Use Arrangement View to chop the vocal into a pattern that interacts with the drums:
- duplicate one phrase hit across 2 bars
- remove every second hit to create syncopation
- offset a final word by a 1/16 or 1/8 to make the groove lurch
- reverse a vocal tail into a snare fill or drop impact
Good pattern ideas:
- hit, rest, hit-hit, rest
- phrase on bar 1, chopped response on bar 2
- long phrase in the intro, then micro-chops in the drop
Use Clip Gain or clip volume automation to shape the accents. A 2-4 dB lift on important words can make the edit feel intentional without needing heavy compression.
If you want extra oldskool flavour, duplicate the vocal phrase and pitch one layer down an octave or a fifth. Keep it low in the mix and band-limit it so it acts like a ghost layer rather than a second lead.
7. Lock the vocal to the bassline and leave space for the sub
In DnB, the vocal layer should never fight the sub. Check where your bassline hits are strongest and avoid placing vocal syllables over the busiest low-end moments unless that clash is part of the design.
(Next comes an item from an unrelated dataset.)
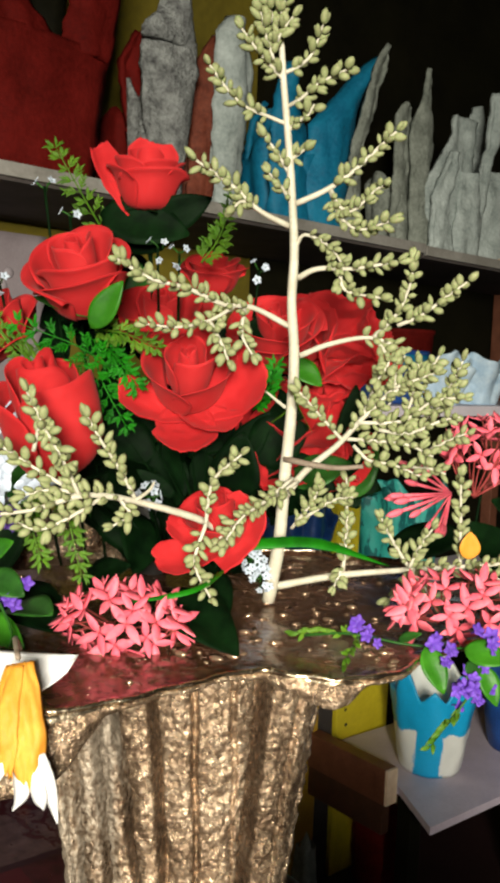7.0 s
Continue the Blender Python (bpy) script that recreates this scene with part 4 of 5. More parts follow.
def blade(pts, width, material, label):
    """A long narrow grass blade along a line."""
    c = spline(pts, 24)
    out, nu = [], 3
    for j, p in enumerate(c):
        t = j / 23
        w = width / 2 * min(1, 6 * t + 0.15) * min(1, 3.2 * (1 - t) + 0.04)
        d = Vector(c[min(j + 1, 23)] - c[max(j - 1, 0)]).normalized()
        s = d.cross(Vector((0.1, -0.75, 0.65))).normalized()
        for i in range(nu):
            u = i - 1
            out.append(tuple(Vector(p) + s * u * w + Vector((0, -0.3, 0.4)) * abs(u) * w * 0.4))
    return single("grass_blade", shell(out, nu, 24, 0.0004), material, label, "grass blade", "grass blades of the bouquet")


blade([(-0.045, 0.84, 1.180), (-0.019, 0.80, 1.192), (0.036, 0.81, 1.194), (0.100, 0.825, 1.175)], 0.0100, FERN, "bright green grass blade crossing the white stalk")
blade([(-0.035, 0.79, 1.175), (-0.056, 0.72, 1.174), (-0.104, 0.715, 1.164)], 0.0042, FERN, "thin green grass blade over the coral flowers")
for k, (x, tx) in enumerate(((-0.085, -0.125), (-0.075, -0.105), (-0.068, -0.072), (-0.062, -0.058), (-0.070, -0.085))):
    blade([(x, 0.90, 1.14), (x * 0.97, 0.87, 1.20), (tx, 0.835, 1.272)], 0.0030, DARK_SHADED_GREEN, "thin dark stem-like blade inside the bouquet")
blade([(-0.005, 0.84, 1.29), (0.010, 0.82, 1.305), (0.018, 0.81, 1.330)], 0.0032, LIME, "thin yellow-green blade by the white stalk")
blade([(0.030, 0.83, 1.285), (0.018, 0.80, 1.305), (0.012, 0.79, 1.318)], 0.0022, LIME, "thin yellow-green blade by the white stalk")
for k in range(4):
    blade([(-0.21 + 0.01 * k, 0.86, 1.30), (-0.225 + 0.008 * k, 0.845, 1.34), (-0.262 + 0.016 * k, 0.835, 1.392 - 0.01 * k)], 0.0024, LIME, "thin yellow-green blade at the bouquet's side")

single("flower_holder", lathe([(0.010, 1.128), (0.016, 1.129), (0.018, 1.17), (0.0165, 1.24), (0.015, 1.24), (0.012, 1.20)], 20, -0.118, 0.955), HOLDER, "grey plastic tube that holds the bouquet's stems", "flower holder")

# ---- small flowers ----
def floret_mesh(name, petals, length, width, tube_len, material, tube_material, cup=0.15):
    """A small flower: spread petals on a thin tube, its face along z."""
    datas = []
    for i in range(petals):
        q = 2 * math.pi * i / petals
        d = Vector((math.cos(q), math.sin(q), cup))
        datas.append(leaf_data((0, 0, 0), tuple(d * length), width, (0, 0, 1), 0.12, -0.08, 3, 5))
    v, f = join(*datas)
    k = len(f)
    t = tube([(0, 0, 0.0005), (0, 0.001, -tube_len * 0.5), (0, 0, -tube_len)], 0.0008, 0.0006, 5, 5)
    v, f = join((v, f), t)
    me = mesh_of(name, v, f, (material, tube_material))
    me.polygons.foreach_set("material_index", [0] * k + [1] * (len(f) - k))
    return me


IXORA = floret_mesh("floret", 4, 0.0165, 0.0064, 0.030, PINK, PINK_TUBE, 0.32)
IXORA_BUD = mesh_of("flower_bud", *join(tube([(0, 0, 0), (0, 0, 0.028)], 0.0007, 0.0009, 5, 5), placed(ellipsoid(0.0019, 0.011, 6, 4), Matrix.Translation((0, 0, 0.026)))), PINK)
DURANTA = floret_mesh("floret", 5, 0.0058, 0.0046, 0.007, VIOLET, VIOLET)
BLOSSOM = floret_mesh("floret", 4, 0.0115, 0.0120, 0.008, WHITE_BLOSSOM, WHITE_BLOSSOM)
TINY = floret_mesh("floret", 5, 0.0042, 0.0032, 0.010, WHITE_BLOSSOM, GREEN)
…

Practical placement rules:
- keep strong vocal hits off the same exact moment as big sub drops
- use call-and-response: bass phrase, vocal reply, bass phrase
- if the bass is busy, shorten the vocal edits
- if the bass is sparse, allow a slightly longer vocal tail
A useful workflow in Ableton:
- loop 2 bars of drums and bass
- audition vocal placement in tiny changes of 1/16
- check the mix in mono with Utility
- remove any vocal low-end below 120–180 Hz using EQ Eight
This matters because the vocal should add energy to the arrangement, not cloud the kick-sub relationship. In darker DnB, the clarity of the low end is often what separates a professional tune from a messy sketch.
8. Automate transitions and switch-ups for arrangement impact
Once the vocal pattern is working, use it to shape the arrangement. The vocal should help signal changes, especially in 16-bar and 32-bar phrasing.
Strong automation ideas:
- filter opening during a 4- or 8-bar build
- reverb send increase on the final word before a drop
- echo feedback ramp for a one-time transition
- short pitch automation on a phrase end for tension
- utility width narrowing before the drop, then widening after impact
Good DnB arrangement move:
- bars 1-8: sparse vocal teases
- bars 9-16: vocal gets more frequent
- bar 16: quick silence or stripped-down vocal stab
- bar 17: full drop with one recognisable vocal hook reintroduced
If the track is rolling or neuro-influenced, you can use the vocal as a tension marker every 8 bars. If the tune is more jungle/oldskool, a more repetitive chant can feel more authentic and dancefloor-friendly.
Common Mistakes
- Fix: lower the fader first, then use clip gain for phrase accents. The vocal should sit inside the track, not sit on top of it.
- Fix: high-pass with EQ Eight around 120–180 Hz, sometimes higher if the sample is muddy.
- Fix: reduce warp markers, keep some natural timing, and avoid forcing every syllable perfectly rigid.
- Fix: keep the dry vocal tight in the drop and automate reverb only on selected words or transitions.
- Fix: move the vocal 1/16 earlier or later, or shorten the clip so the transient doesn’t collide.
- Fix: use Utility to check width and collapse the vocal if it gets phasey or washy.
- Fix: keep one main layer and one ghost layer. More than that can kill clarity fast in DnB.
Pro Tips for Darker / Heavier DnB
- Use Saturator or Pedal with subtle drive to give the vocal a grimy edge. Aim for character, not obvious clipping.
- A vocal filtered to roughly 250 Hz–8 kHz can feel like a sampled jungle record or radio transmission.
- Send only the final word of a phrase to Echo with short feedback. This creates movement without cluttering the whole arrangement.
- Drop a phrase down 3–7 semitones for a darker pre-drop cue, then bring the main layer back to original pitch at impact.
- Duplicate a phrase, low-pass it, and tuck it under the breaks at very low volume. This adds subliminal vibe and depth.
- Use Utility to narrow the vocal during dense drop sections. Wider isn’t always better in heavy DnB.
- Once you’ve built a good phrase pattern, resample 4 bars of it and re-edit the bounce. This gives a more integrated, “part of the tune” feel.
Mini Practice Exercise
Spend 10–20 minutes making a ragga vocal edit for an 8-bar jungle drop.
1. Pick a vocal phrase with 2–4 strong words.
2. Slice it into at least 4 usable hits.
3. Place one hit on bar 2 or 4 as a call-and-response moment with the break.
4. Add EQ Eight high-pass, Saturator, and Echo.
5. Automate the filter from dull to bright across 4 bars.
6. Create one delay throw on the last word before the drop.
7. Check the whole thing in mono and trim any muddy lows.
8. Duplicate the pattern into the next 8 bars and change only one thing: timing, pitch, or effect amount.
Goal: make the vocal feel like part of the drum arrangement, not a separate layer.